STORED DATA –

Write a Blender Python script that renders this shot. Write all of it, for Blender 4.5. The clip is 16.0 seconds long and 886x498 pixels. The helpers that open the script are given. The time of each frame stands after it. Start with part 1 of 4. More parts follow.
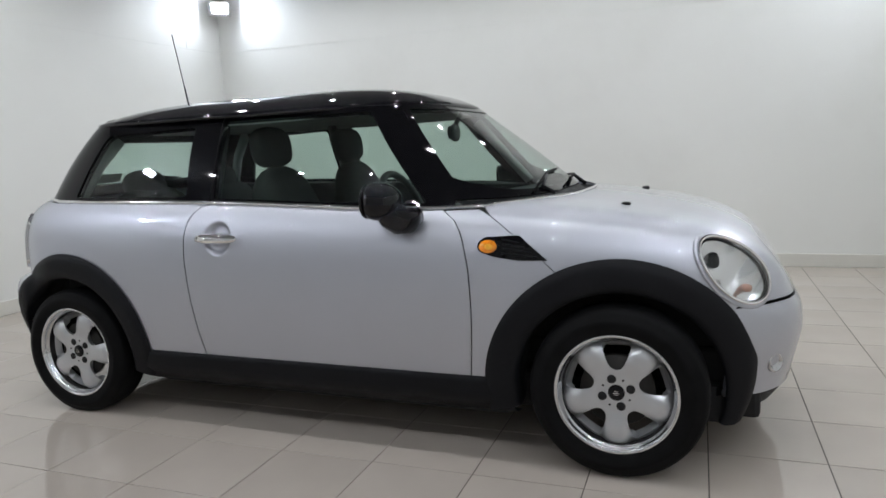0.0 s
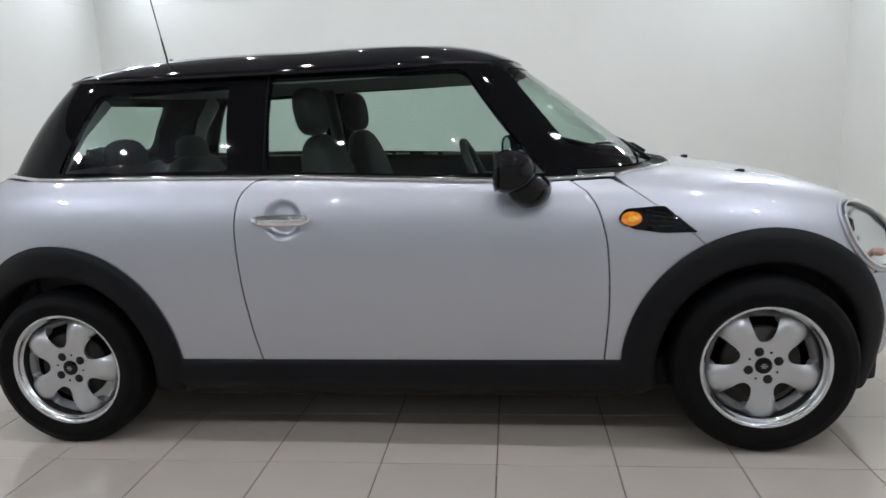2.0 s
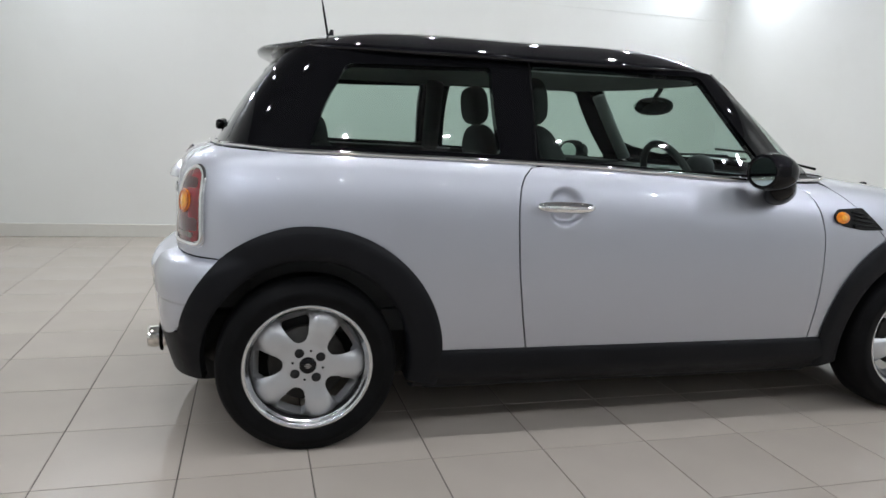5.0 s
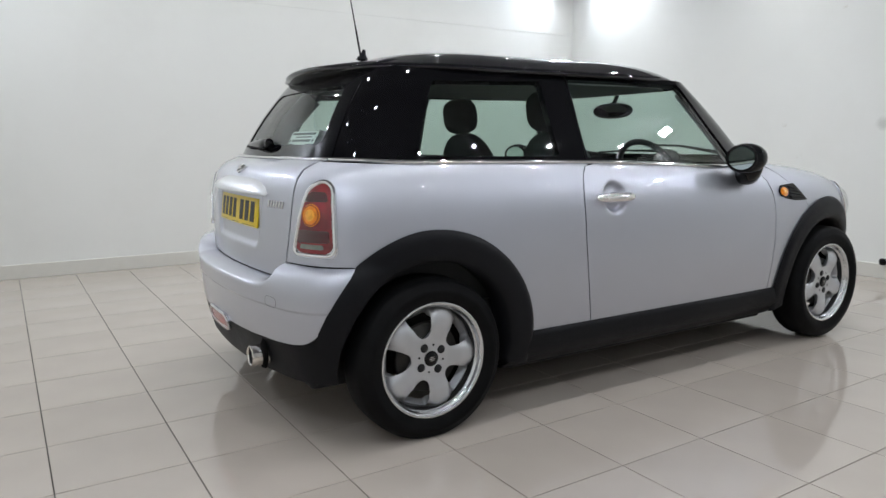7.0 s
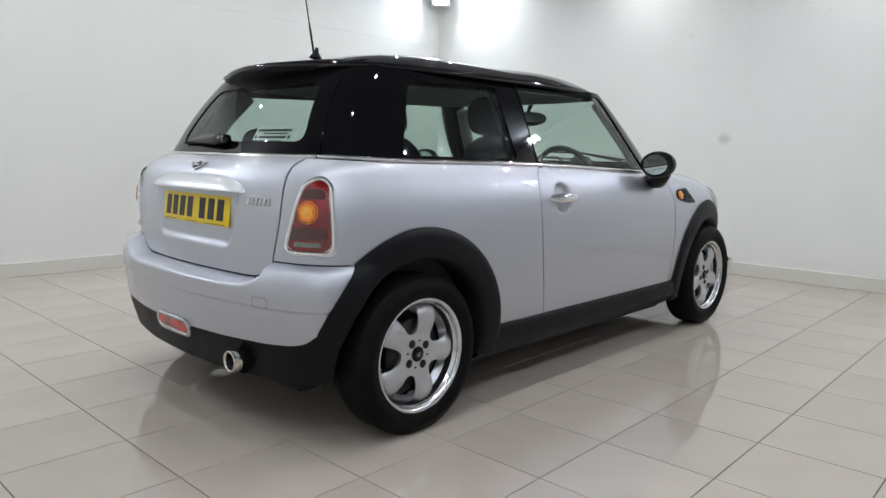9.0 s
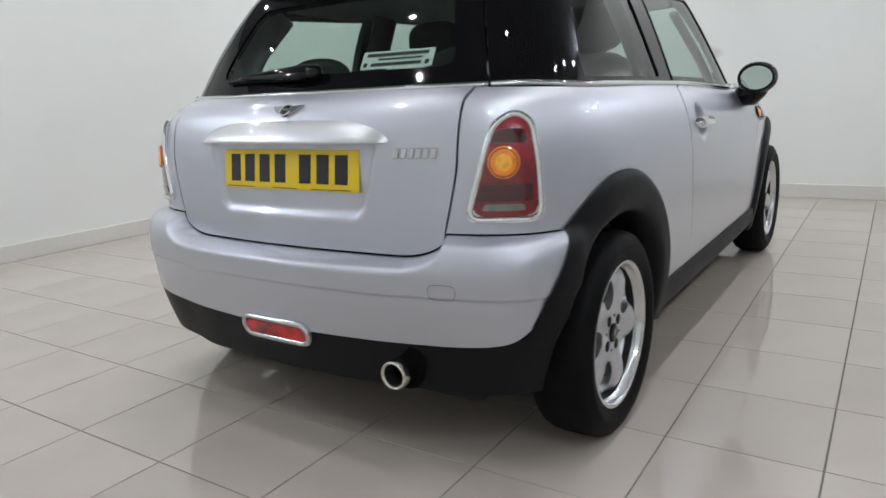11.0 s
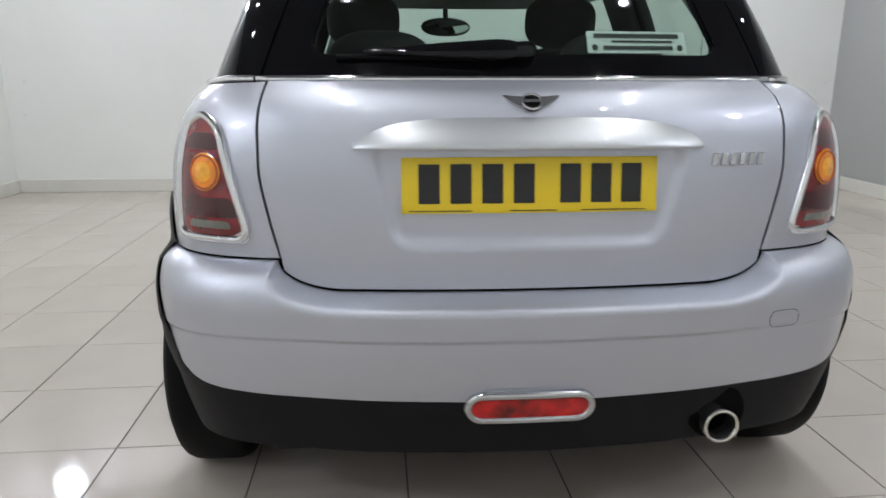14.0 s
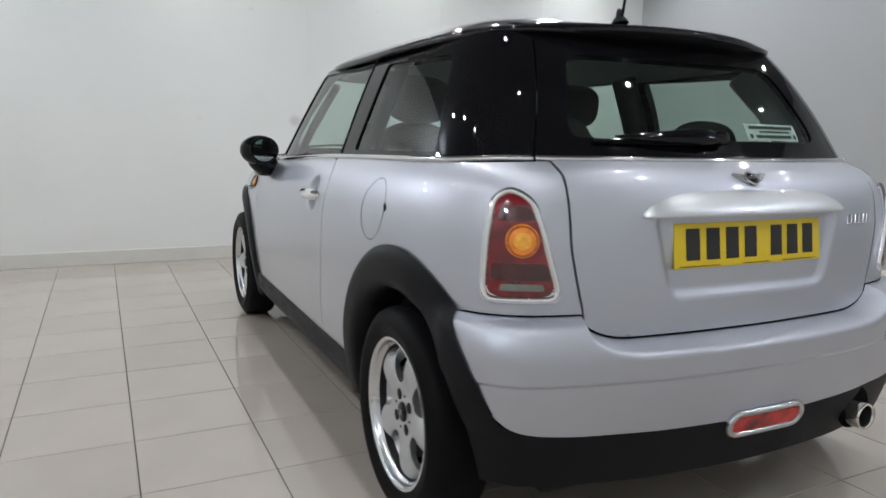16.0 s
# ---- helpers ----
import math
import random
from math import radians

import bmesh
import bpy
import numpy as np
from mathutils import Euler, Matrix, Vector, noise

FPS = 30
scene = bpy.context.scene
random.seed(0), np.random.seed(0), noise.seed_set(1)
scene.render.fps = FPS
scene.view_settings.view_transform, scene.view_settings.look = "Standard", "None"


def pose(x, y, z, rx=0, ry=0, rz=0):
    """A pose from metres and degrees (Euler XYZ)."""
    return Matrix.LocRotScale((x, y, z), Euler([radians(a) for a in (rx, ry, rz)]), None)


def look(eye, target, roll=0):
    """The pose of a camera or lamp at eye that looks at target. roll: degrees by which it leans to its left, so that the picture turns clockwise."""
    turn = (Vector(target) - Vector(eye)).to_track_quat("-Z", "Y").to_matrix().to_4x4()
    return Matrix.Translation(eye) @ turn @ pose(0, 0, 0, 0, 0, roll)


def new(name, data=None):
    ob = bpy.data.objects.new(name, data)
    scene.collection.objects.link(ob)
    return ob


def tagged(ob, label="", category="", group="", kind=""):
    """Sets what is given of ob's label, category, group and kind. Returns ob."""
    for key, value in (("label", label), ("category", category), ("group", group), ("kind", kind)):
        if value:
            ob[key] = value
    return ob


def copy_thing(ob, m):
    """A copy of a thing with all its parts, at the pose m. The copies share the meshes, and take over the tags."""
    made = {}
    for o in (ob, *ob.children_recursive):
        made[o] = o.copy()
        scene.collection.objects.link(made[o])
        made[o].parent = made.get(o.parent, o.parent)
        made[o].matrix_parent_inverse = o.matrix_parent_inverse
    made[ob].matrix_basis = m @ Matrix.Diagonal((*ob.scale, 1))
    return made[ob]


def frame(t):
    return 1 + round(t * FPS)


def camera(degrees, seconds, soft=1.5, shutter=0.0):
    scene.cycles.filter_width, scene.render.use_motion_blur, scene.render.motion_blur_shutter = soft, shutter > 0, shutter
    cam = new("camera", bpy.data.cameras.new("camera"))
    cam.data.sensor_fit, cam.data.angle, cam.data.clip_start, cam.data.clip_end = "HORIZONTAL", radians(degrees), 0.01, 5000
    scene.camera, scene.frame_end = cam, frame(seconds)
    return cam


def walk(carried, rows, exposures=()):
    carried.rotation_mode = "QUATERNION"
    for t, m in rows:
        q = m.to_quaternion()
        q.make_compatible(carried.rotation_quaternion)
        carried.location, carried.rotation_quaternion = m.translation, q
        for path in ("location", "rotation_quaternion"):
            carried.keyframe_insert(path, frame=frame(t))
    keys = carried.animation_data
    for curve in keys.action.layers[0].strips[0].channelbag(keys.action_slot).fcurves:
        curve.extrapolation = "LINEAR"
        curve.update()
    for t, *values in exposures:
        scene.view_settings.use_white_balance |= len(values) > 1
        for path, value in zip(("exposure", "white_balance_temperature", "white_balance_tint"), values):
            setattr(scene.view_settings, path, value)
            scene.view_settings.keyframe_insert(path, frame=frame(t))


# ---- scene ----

WHAT YOU HAVE TO DO – Copy every line above word for word and exclude the pictures.

FINAL ANSWER –
Write a Blender Python script that renders this shot. Write all of it, for Blender 4.5. The clip is 16.0 seconds long and 886x498 pixels. The helpers that open the script are given. The time of each frame stands after it. Start with part 1 of 4. More parts follow.
0.0 s
2.0 s
5.0 s
7.0 s
9.0 s
11.0 s
14.0 s
16.0 s
# ---- helpers ----
import math
import random
from math import radians

import bmesh
import bpy
import numpy as np
from mathutils import Euler, Matrix, Vector, noise

FPS = 30
scene = bpy.context.scene
random.seed(0), np.random.seed(0), noise.seed_set(1)
scene.render.fps = FPS
scene.view_settings.view_transform, scene.view_settings.look = "Standard", "None"


def pose(x, y, z, rx=0, ry=0, rz=0):
    """A pose from metres and degrees (Euler XYZ)."""
    return Matrix.LocRotScale((x, y, z), Euler([radians(a) for a in (rx, ry, rz)]), None)


def look(eye, target, roll=0):
    """The pose of a camera or lamp at eye that looks at target. roll: degrees by which it leans to its left, so that the picture turns clockwise."""
    turn = (Vector(target) - Vector(eye)).to_track_quat("-Z", "Y").to_matrix().to_4x4()
    return Matrix.Translation(eye) @ turn @ pose(0, 0, 0, 0, 0, roll)


def new(name, data=None):
    ob = bpy.data.objects.new(name, data)
    scene.collection.objects.link(ob)
    return ob


def tagged(ob, label="", category="", group="", kind=""):
    """Sets what is given of ob's label, category, group and kind. Returns ob."""
    for key, value in (("label", label), ("category", category), ("group", group), ("kind", kind)):
        if value:
            ob[key] = value
    return ob


def copy_thing(ob, m):
    """A copy of a thing with all its parts, at the pose m. The copies share the meshes, and take over the tags."""
    made = {}
    for o in (ob, *ob.children_recursive):
        made[o] = o.copy()
        scene.collection.objects.link(made[o])
        made[o].parent = made.get(o.parent, o.parent)
        made[o].matrix_parent_inverse = o.matrix_parent_inverse
    made[ob].matrix_basis = m @ Matrix.Diagonal((*ob.scale, 1))
    return made[ob]


def frame(t):
    return 1 + round(t * FPS)


def camera(degrees, seconds, soft=1.5, shutter=0.0):
    scene.cycles.filter_width, scene.render.use_motion_blur, scene.render.motion_blur_shutter = soft, shutter > 0, shutter
    cam = new("camera", bpy.data.cameras.new("camera"))
    cam.data.sensor_fit, cam.data.angle, cam.data.clip_start, cam.data.clip_end = "HORIZONTAL", radians(degrees), 0.01, 5000
    scene.camera, scene.frame_end = cam, frame(seconds)
    return cam


def walk(carried, rows, exposures=()):
    carried.rotation_mode = "QUATERNION"
    for t, m in rows:
        q = m.to_quaternion()
        q.make_compatible(carried.rotation_quaternion)
        carried.location, carried.rotation_quaternion = m.translation, q
        for path in ("location", "rotation_quaternion"):
            carried.keyframe_insert(path, frame=frame(t))
    keys = carried.animation_data
    for curve in keys.action.layers[0].strips[0].channelbag(keys.action_slot).fcurves:
        curve.extrapolation = "LINEAR"
        curve.update()
    for t, *values in exposures:
        scene.view_settings.use_white_balance |= len(values) > 1
        for path, value in zip(("exposure", "white_balance_temperature", "white_balance_tint"), values):
            setattr(scene.view_settings, path, value)
            scene.view_settings.keyframe_insert(path, frame=frame(t))


# ---- scene ----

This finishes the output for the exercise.